Similarly, the complaint says that because Boebert’s official campaign and her PAC spent money with the advertising company on the same day, the relationship even more strongly suggests that the PAC’s spending was meant to support her campaign or other candidates.

“The fact that Boebert’s principal campaign committee paid the same vendor, on the same date – October 28, 2022 – for text message advertising, further suggests that the leadership PAC’s disbursement was either a contribution to Boebert’s campaign or an independent expenditure in support of Boebert and other candidates,” the complaint says.

That nearly $60,000 in advertising either counts as an in-kind contribution to Boebert’s own campaign, which would violate the $5,000 federal spending limit, according to Bawadden Sayed, spokesperson for End Citizens United, or the congresswoman used that money to influence another campaign and never reported it.

“Federal law requires a report detailing where the money went and whom it was spent on,” Sayed said.

The complaint asks federal officials to investigate the expenditures and, if they find a violation, to fine Boebert the “maximum amount permitted by law.”

Ultimately Boebert won reelection in November by just 546 votes, the closest House race in the country for that cycle.

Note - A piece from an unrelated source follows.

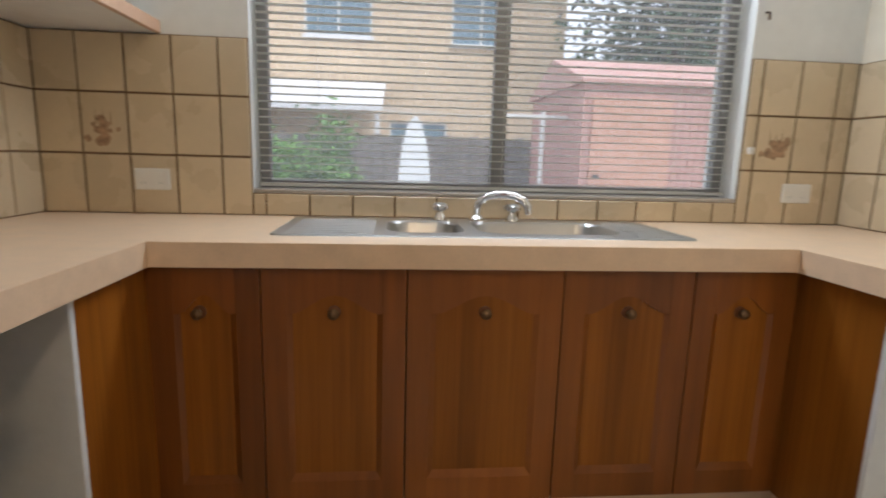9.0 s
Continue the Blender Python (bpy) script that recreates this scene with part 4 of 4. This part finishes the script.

Her opponent during the midterms, Adam Frisch, has already announced that he’ll run against her again in 2024 and is outpacing the congresswoman’s early fundraising efforts.

Representatives for Boebert’s campaign criticized the complaint as a partisan attack from a far-left special interest group and noted that the congresswoman has not yet been contacted by Federal Elections Commission representatives.

FEC officials told The Denver Post they cannot comment on complaints filed with the agency.

Boebert’s campaign representatives also argued that the complaint does not contain evidence of any violation “but instead recklessly states that certain expenditures could be a ‘potential’ violation.”